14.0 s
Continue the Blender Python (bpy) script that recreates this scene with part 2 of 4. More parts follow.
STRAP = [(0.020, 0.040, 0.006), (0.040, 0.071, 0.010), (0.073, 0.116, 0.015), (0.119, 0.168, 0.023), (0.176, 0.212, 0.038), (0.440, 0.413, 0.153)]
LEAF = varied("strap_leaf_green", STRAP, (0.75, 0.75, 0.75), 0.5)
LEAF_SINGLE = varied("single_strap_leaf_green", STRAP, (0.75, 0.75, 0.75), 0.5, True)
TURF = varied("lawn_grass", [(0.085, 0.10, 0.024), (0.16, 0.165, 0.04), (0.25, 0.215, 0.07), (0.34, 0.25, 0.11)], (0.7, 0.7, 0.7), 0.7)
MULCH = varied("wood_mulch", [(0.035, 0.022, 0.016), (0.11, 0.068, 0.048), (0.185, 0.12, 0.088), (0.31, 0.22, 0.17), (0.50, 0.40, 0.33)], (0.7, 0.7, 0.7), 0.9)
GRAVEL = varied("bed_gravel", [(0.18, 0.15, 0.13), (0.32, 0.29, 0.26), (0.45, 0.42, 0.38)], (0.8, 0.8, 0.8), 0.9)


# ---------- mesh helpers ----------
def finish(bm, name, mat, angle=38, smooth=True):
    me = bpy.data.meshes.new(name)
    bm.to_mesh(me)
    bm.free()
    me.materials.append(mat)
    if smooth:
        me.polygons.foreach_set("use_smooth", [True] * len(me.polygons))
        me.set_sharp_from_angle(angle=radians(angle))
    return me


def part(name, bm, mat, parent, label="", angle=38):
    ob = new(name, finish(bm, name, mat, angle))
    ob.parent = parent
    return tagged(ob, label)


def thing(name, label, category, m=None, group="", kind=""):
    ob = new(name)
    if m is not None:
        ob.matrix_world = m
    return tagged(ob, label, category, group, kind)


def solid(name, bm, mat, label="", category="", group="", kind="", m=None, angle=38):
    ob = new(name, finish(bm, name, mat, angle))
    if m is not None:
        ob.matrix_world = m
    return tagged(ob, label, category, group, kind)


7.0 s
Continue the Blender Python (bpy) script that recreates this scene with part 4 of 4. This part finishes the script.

_ _ _ _ _ _ _

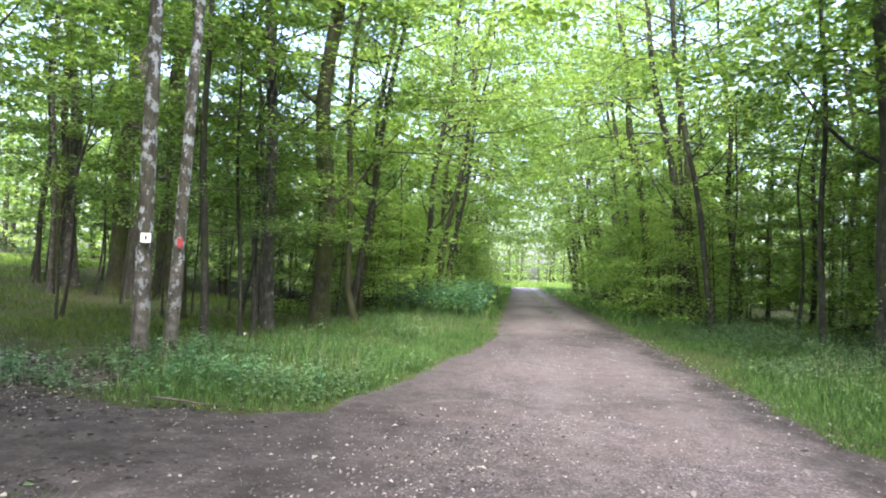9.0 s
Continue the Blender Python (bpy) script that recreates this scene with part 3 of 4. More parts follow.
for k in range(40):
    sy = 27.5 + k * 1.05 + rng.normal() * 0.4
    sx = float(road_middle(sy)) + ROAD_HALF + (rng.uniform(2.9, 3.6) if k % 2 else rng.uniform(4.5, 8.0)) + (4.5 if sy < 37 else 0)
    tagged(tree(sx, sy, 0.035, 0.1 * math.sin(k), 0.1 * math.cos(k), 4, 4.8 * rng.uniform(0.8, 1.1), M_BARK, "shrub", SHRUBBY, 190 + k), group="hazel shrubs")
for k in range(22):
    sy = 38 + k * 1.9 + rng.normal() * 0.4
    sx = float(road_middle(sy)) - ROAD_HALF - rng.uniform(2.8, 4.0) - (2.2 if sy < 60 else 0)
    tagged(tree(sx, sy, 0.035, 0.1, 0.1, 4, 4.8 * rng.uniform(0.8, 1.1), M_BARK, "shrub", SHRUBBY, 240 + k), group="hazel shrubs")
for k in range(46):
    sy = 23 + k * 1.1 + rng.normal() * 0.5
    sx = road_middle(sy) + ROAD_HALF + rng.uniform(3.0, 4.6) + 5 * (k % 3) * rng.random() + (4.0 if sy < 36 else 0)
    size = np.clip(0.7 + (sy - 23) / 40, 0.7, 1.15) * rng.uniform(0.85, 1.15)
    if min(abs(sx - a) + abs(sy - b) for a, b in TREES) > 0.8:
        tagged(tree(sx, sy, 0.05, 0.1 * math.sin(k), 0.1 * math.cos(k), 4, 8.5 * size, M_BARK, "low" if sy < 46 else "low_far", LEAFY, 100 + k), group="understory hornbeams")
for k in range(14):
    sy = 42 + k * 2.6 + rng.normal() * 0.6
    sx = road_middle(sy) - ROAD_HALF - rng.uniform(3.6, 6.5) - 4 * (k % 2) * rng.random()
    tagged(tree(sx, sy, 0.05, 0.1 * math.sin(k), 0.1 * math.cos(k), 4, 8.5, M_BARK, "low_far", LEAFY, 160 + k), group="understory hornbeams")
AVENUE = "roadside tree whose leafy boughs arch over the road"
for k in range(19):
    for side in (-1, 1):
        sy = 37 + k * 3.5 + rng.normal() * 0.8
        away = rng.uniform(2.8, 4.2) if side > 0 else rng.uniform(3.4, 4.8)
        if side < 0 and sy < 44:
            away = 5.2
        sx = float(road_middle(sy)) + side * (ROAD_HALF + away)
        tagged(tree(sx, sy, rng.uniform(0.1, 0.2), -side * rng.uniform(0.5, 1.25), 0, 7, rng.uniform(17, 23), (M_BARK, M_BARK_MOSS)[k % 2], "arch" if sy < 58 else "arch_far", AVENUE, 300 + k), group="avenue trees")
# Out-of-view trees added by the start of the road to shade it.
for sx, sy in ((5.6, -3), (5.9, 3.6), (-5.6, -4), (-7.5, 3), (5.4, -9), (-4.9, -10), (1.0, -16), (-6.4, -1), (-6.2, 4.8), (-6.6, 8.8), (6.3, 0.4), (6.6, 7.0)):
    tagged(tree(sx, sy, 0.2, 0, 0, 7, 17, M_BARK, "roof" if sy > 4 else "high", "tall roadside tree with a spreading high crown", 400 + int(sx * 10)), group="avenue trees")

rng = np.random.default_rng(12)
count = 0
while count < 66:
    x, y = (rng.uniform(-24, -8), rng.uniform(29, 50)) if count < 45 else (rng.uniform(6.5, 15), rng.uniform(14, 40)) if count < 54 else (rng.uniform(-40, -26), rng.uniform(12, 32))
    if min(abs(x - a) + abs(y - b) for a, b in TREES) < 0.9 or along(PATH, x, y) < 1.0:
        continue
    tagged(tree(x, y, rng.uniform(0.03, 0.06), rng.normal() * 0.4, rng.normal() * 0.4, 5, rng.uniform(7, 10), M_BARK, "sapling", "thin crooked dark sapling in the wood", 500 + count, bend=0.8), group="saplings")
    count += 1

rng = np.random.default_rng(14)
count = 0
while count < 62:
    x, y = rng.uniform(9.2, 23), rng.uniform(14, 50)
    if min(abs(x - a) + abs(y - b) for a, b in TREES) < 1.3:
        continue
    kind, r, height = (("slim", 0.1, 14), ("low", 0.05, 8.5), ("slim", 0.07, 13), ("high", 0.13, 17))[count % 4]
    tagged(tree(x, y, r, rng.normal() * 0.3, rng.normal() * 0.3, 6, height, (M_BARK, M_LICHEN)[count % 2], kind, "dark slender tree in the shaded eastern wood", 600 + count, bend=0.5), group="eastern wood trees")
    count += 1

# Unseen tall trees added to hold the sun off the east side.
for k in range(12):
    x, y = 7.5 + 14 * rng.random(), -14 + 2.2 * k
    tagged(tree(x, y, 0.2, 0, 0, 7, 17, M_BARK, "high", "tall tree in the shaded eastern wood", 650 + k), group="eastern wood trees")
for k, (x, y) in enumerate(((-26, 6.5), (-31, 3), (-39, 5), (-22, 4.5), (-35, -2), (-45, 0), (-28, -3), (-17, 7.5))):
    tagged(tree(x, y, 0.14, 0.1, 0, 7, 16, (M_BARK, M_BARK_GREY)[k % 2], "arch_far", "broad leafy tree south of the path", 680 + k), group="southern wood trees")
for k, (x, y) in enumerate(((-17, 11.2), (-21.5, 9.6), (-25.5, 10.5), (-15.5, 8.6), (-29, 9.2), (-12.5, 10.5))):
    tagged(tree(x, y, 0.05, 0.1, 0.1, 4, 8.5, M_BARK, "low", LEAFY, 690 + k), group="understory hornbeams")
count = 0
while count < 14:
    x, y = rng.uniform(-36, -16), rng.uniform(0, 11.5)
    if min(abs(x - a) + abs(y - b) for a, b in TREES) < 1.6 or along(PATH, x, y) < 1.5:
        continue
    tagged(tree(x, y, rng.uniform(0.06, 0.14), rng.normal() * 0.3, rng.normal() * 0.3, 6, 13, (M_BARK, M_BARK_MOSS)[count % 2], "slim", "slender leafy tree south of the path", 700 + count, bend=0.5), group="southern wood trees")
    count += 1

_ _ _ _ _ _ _

# Work to complete:
Reproduce verbatim the lines above, from the line with "2 of 4. More parts follow." through the line with "return tagged(ob, label)".

# The completed task:
Continue the Blender Python (bpy) script that recreates this scene with part 2 of 4. More parts follow.
STRAP = [(0.020, 0.040, 0.006), (0.040, 0.071, 0.010), (0.073, 0.116, 0.015), (0.119, 0.168, 0.023), (0.176, 0.212, 0.038), (0.440, 0.413, 0.153)]
LEAF = varied("strap_leaf_green", STRAP, (0.75, 0.75, 0.75), 0.5)
LEAF_SINGLE = varied("single_strap_leaf_green", STRAP, (0.75, 0.75, 0.75), 0.5, True)
TURF = varied("lawn_grass", [(0.085, 0.10, 0.024), (0.16, 0.165, 0.04), (0.25, 0.215, 0.07), (0.34, 0.25, 0.11)], (0.7, 0.7, 0.7), 0.7)
MULCH = varied("wood_mulch", [(0.035, 0.022, 0.016), (0.11, 0.068, 0.048), (0.185, 0.12, 0.088), (0.31, 0.22, 0.17), (0.50, 0.40, 0.33)], (0.7, 0.7, 0.7), 0.9)
GRAVEL = varied("bed_gravel", [(0.18, 0.15, 0.13), (0.32, 0.29, 0.26), (0.45, 0.42, 0.38)], (0.8, 0.8, 0.8), 0.9)


# ---------- mesh helpers ----------
def finish(bm, name, mat, angle=38, smooth=True):
    me = bpy.data.meshes.new(name)
    bm.to_mesh(me)
    bm.free()
    me.materials.append(mat)
    if smooth:
        me.polygons.foreach_set("use_smooth", [True] * len(me.polygons))
        me.set_sharp_from_angle(angle=radians(angle))
    return me


def part(name, bm, mat, parent, label="", angle=38):
    ob = new(name, finish(bm, name, mat, angle))
    ob.parent = parent
    return tagged(ob, label)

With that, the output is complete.